Nature of the magnetic order in superconducting and nonsuperconducting HoNi2-xCoxB2C

Neutron-diffraction measurements have been carried out to investigate the magnetic properties of superconducting (T-c similar to 8 K) HoNi2B2C and nonsuperconducting (T-c<3 K) HoNi1.98Co0.015B2C. Both systems become magnetically long-range ordered below similar to 8 K, with three types of magnetic order being present. The low-temperature structure is a commensurate antiferromagnetic state that consists of Ho3+ moments aligned ferromagnetically in the a-b plane, with the sheets coupled antiferromagnetically along the c axis. The magnetic state that initially forms on cooling, however, is dominated by an incommensurate spiral antiferromagnetic state along the c axis, with wave vector q(c) approximate to-0.054 Angstrom(-1), in which the relative alignment of each ferromagnetic sheet is rotated in the a-b plane by similar to 17 degrees from the low-temperature antiparallel configuration.

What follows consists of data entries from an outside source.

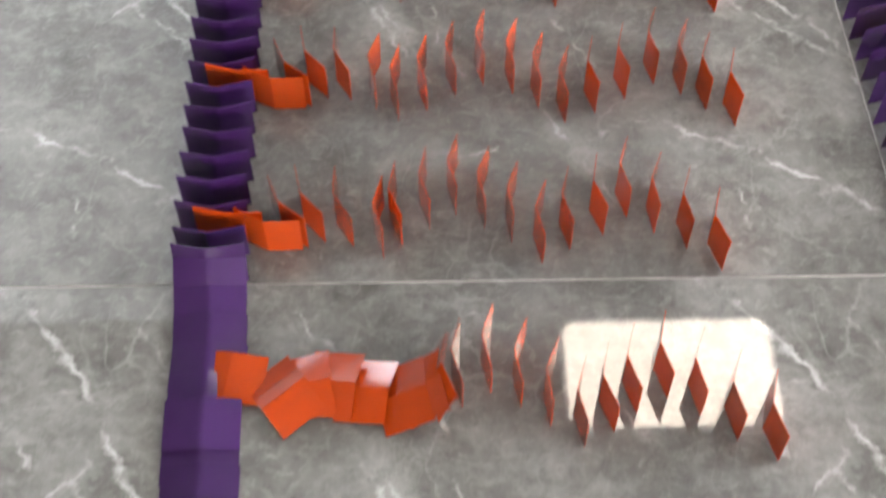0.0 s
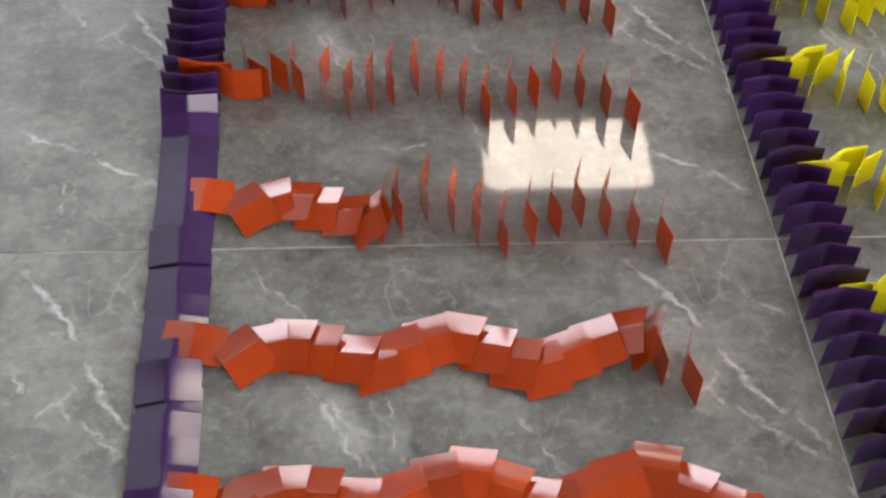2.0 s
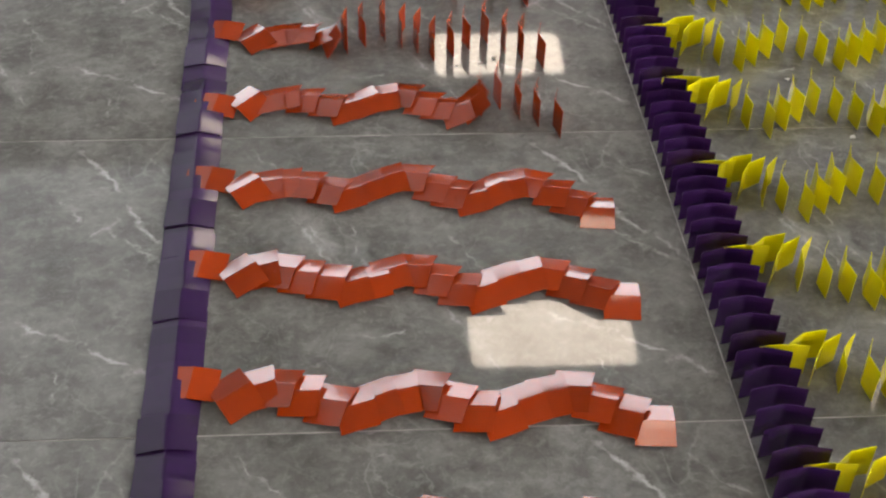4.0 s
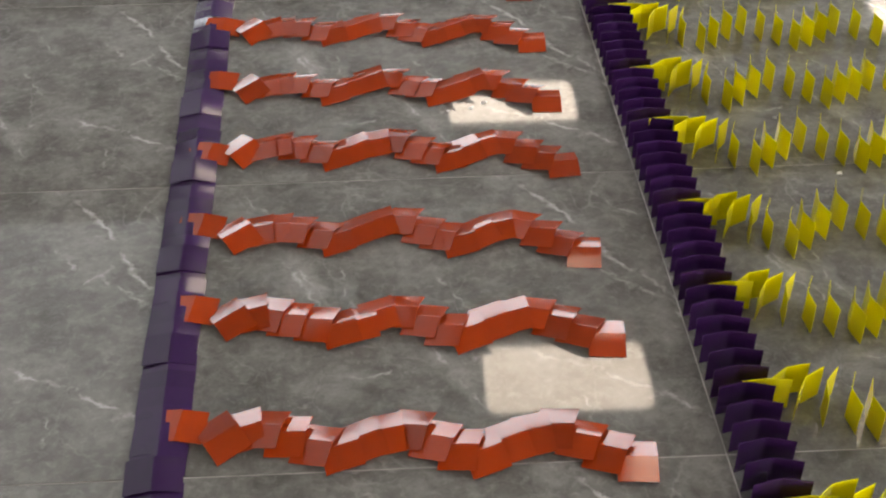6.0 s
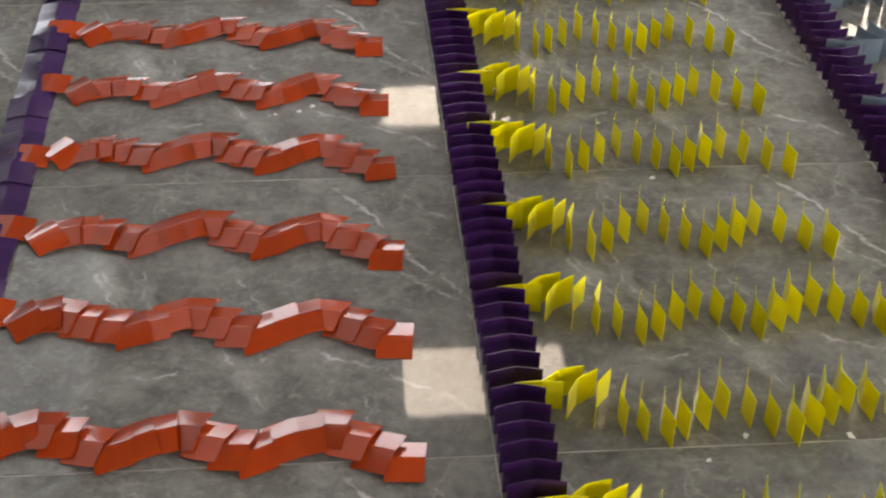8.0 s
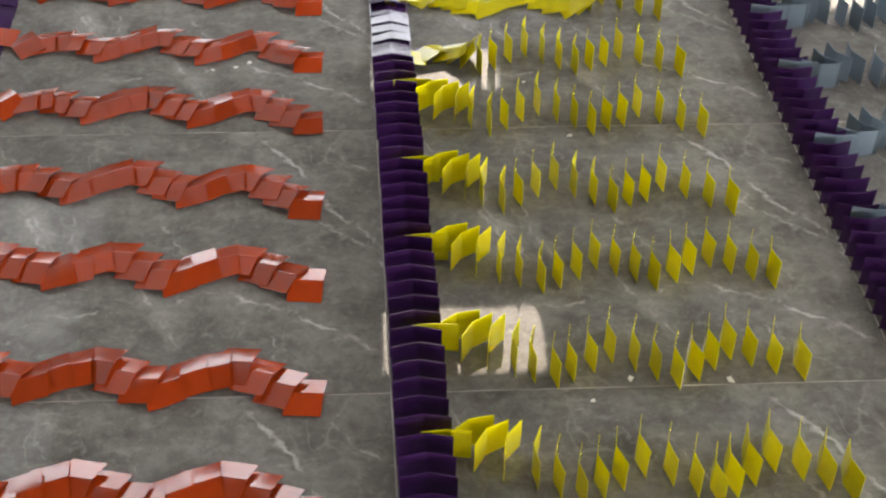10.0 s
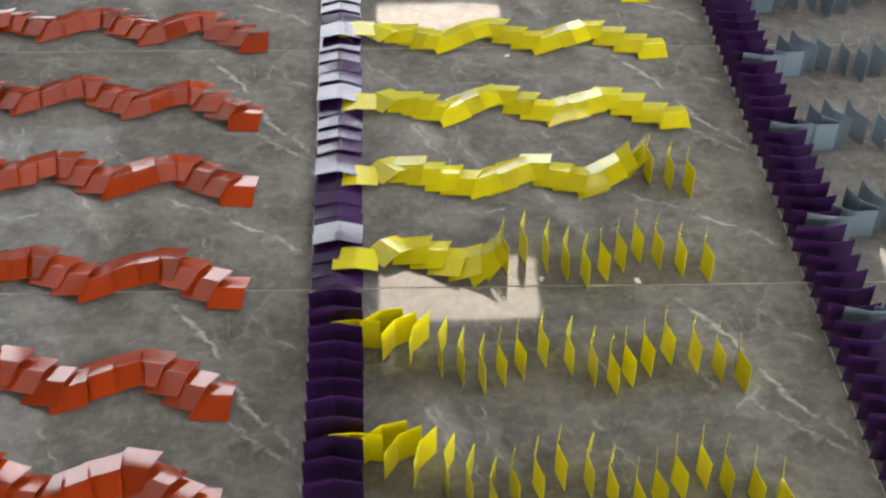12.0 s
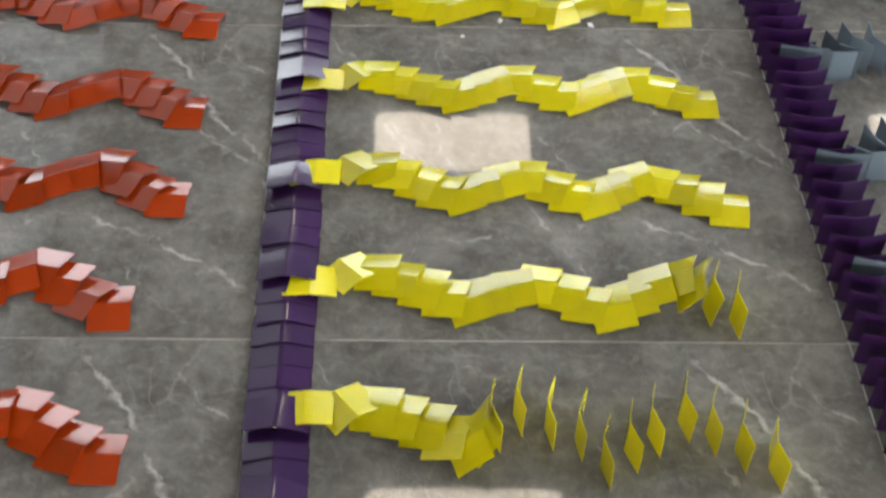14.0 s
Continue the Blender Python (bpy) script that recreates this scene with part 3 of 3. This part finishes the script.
def scrap(x, y, size, turn):
    """A torn bit of white paper, one corner curled up."""
    bm = bmesh.new()
    top = [bm.verts.new(p) for p in ((-size, -size * 0.7, 0.0006), (size, -size * 0.5, 0.0008), (size * 0.7, size * 0.8, 0.0024), (-size * 0.6, size * 0.6, 0.0007))]
    low = [bm.verts.new(v.co - Vector((0, 0, 0.0005))) for v in top]
    bm.faces.new(top)
    bm.faces.new(low[::-1])
    for k in range(4):
        bm.faces.new((low[k], low[(k + 1) % 4], top[(k + 1) % 4], top[k]))
    ob = part("paper_scrap", bm, SCRAP)
    ob.matrix_basis = pose(x, y, 0, 0, 0, turn)
    tagged(ob, "small torn white paper scrap lying on marble floor", "paper scrap", "paper scraps")


for i, (sx, sy) in enumerate(SCRAPS):
    scrap(sx, sy, 0.0035 + 0.0012 * (i % 3), 50 * i)


# ---- floor tiles, last ----
def tiles():
    bm = bmesh.new()
    x1, y1, e = TILE_X - JOINT, TILE_Y - JOINT, 0.0003
    lo = [bm.verts.new((x, y, -0.0012)) for x, y in ((0, 0), (x1, 0), (x1, y1), (0, y1))]
    mi = [bm.verts.new((x, y, -e)) for x, y in ((0, 0), (x1, 0), (x1, y1), (0, y1))]
    hi = [bm.verts.new((x, y, 0)) for x, y in ((e, e), (x1 - e, e), (x1 - e, y1 - e), (e, y1 - e))]
    for v in bm.verts:
        v.co.x -= SKEW * v.co.y
    for a, b in ((lo, mi), (mi, hi)):
        for k in range(4):
            bm.faces.new((a[k], a[(k + 1) % 4], b[(k + 1) % 4], b[k]))
    bm.faces.new(hi)
    me = mesh_of("tile", bm, MARBLE)
    for i in range(-13, 13):
        for j in range(-12, 21):
            y = j * TILE_Y + JOINT / 2
            x = i * TILE_X + JOINT / 2 - 0.002 - SKEW * y
            if X0 - TILE_X < x < X1 and Y0 - TILE_Y < y < Y1:
                ob = new("tile", me)
                ob.parent = FLOOR
                ob.location = (x, y, 0)


tiles()


# ---- what moves ----
def motions():
    for ob, x, y, heading, turn, when, tilt, lift, roll in FALLS:
        def at(t):
            k = [(0.0, 0.0), (0.07, 0.40), (0.14, 0.74), (0.21, 0.93), (0.29, 1.0)]
            f = float(np.interp(t - when, [p[0] for p in k], [p[1] for p in k]))
            return lean(x, y, heading + turn * f, f * tilt, lift * f, roll * f)

        times = [0.0] + [when + d for d in (0.0, 0.07, 0.14, 0.21, 0.29) if 0.03 < when + d < 13.97] + [14.0]
        walk(ob, [(t, at(t)) for t in times])


motions()
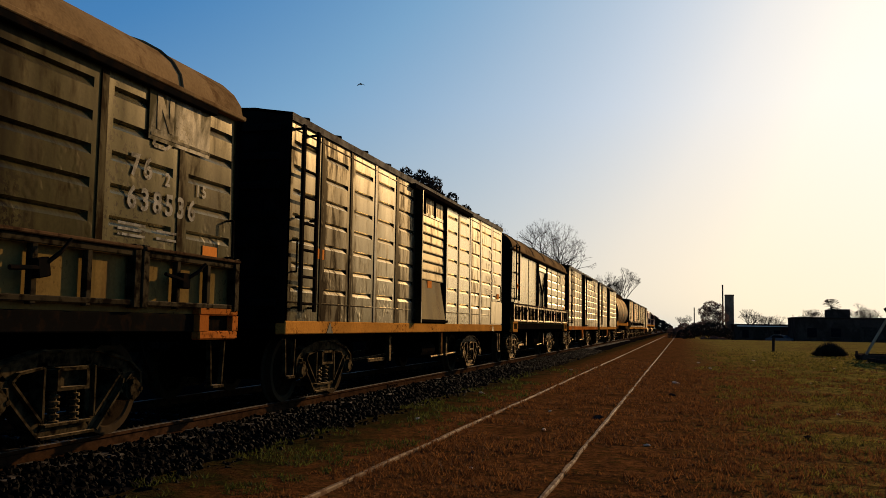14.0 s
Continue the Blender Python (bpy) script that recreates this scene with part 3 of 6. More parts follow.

The intensity for this spiral state reaches a maximum near similar to 5 K; the spiral state then collapses at lower temperature in favor of the commensurate antiferromagnetic state. A smaller amplitude a-axis modulation, with q(a) approximate to 0.73 Angstrom(-1), is also observed above the spiral antiferromagnetic transition, but over a narrower temperature range than the spiral state. The identical sequence of phase transitions is observed for both the superconducting and nonsuperconducting samples, demonstrating that the reentrant superconductivity and the coexistence of long-range antiferromagnetic order and superconductivity at low temperatures are both controlled by the nature of the magnetic structures present. In the temperature regime where the three magnetic structures are observed simultaneously, the sample dependence of the intensities strongly suggests that they occur in spatially separate regions.